→ Exercise task:
Output the material word for word. Leave each picture out.

— start Supplied data —

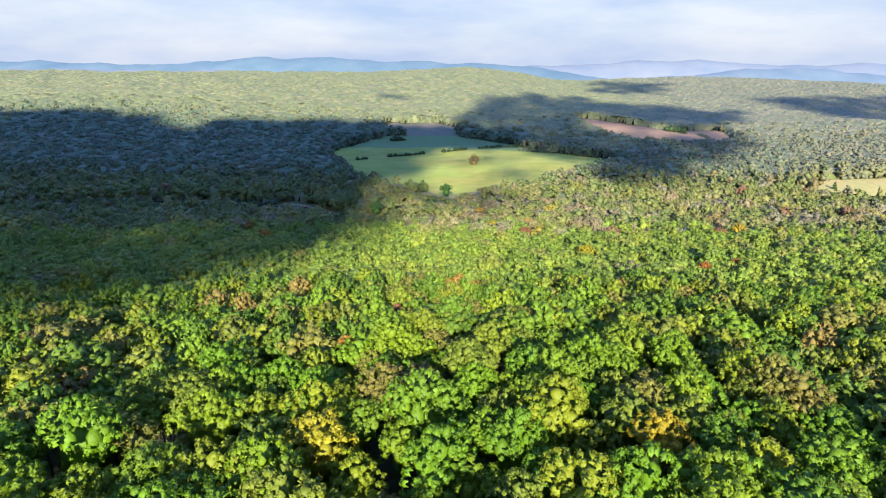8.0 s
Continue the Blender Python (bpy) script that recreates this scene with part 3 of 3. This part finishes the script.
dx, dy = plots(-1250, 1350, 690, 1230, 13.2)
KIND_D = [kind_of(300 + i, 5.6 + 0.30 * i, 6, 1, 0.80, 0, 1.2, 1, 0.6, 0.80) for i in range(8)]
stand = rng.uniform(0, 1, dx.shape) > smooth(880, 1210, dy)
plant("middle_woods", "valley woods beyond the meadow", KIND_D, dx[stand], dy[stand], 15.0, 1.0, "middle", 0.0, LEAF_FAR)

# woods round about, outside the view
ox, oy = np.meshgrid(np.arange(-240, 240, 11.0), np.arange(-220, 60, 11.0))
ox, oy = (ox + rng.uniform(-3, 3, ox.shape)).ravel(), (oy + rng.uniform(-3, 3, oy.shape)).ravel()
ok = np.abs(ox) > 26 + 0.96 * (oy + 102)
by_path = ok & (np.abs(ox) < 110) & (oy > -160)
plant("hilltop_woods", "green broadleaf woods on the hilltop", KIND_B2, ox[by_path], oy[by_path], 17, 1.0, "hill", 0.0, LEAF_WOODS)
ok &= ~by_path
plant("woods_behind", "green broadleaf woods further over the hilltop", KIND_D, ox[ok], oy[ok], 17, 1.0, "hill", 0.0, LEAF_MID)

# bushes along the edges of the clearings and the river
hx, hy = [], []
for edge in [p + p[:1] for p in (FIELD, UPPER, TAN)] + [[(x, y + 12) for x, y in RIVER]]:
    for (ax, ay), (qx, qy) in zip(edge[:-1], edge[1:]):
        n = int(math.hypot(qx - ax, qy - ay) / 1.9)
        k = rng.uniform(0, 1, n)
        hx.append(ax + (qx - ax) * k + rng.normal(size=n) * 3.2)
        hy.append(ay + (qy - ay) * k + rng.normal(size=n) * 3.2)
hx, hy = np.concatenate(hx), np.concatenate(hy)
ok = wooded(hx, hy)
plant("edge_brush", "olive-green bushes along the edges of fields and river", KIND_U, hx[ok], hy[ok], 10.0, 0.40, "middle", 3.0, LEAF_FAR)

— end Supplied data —

→ The reply:
8.0 s
Continue the Blender Python (bpy) script that recreates this scene with part 3 of 3. This part finishes the script.
dx, dy = plots(-1250, 1350, 690, 1230, 13.2)
KIND_D = [kind_of(300 + i, 5.6 + 0.30 * i, 6, 1, 0.80, 0, 1.2, 1, 0.6, 0.80) for i in range(8)]
stand = rng.uniform(0, 1, dx.shape) > smooth(880, 1210, dy)
plant("middle_woods", "valley woods beyond the meadow", KIND_D, dx[stand], dy[stand], 15.0, 1.0, "middle", 0.0, LEAF_FAR)

# woods round about, outside the view
ox, oy = np.meshgrid(np.arange(-240, 240, 11.0), np.arange(-220, 60, 11.0))
ox, oy = (ox + rng.uniform(-3, 3, ox.shape)).ravel(), (oy + rng.uniform(-3, 3, oy.shape)).ravel()
ok = np.abs(ox) > 26 + 0.96 * (oy + 102)
by_path = ok & (np.abs(ox) < 110) & (oy > -160)
plant("hilltop_woods", "green broadleaf woods on the hilltop", KIND_B2, ox[by_path], oy[by_path], 17, 1.0, "hill", 0.0, LEAF_WOODS)
ok &= ~by_path
plant("woods_behind", "green broadleaf woods further over the hilltop", KIND_D, ox[ok], oy[ok], 17, 1.0, "hill", 0.0, LEAF_MID)

# bushes along the edges of the clearings and the river
hx, hy = [], []
for edge in [p + p[:1] for p in (FIELD, UPPER, TAN)] + [[(x, y + 12) for x, y in RIVER]]:
    for (ax, ay), (qx, qy) in zip(edge[:-1], edge[1:]):
        n = int(math.hypot(qx - ax, qy - ay) / 1.9)
        k = rng.uniform(0, 1, n)
        hx.append(ax + (qx - ax) * k + rng.normal(size=n) * 3.2)
        hy.append(ay + (qy - ay) * k + rng.normal(size=n) * 3.2)
hx, hy = np.concatenate(hx), np.concatenate(hy)
ok = wooded(hx, hy)
plant("edge_brush", "olive-green bushes along the edges of fields and river", KIND_U, hx[ok], hy[ok], 10.0, 0.40, "middle", 3.0, LEAF_FAR)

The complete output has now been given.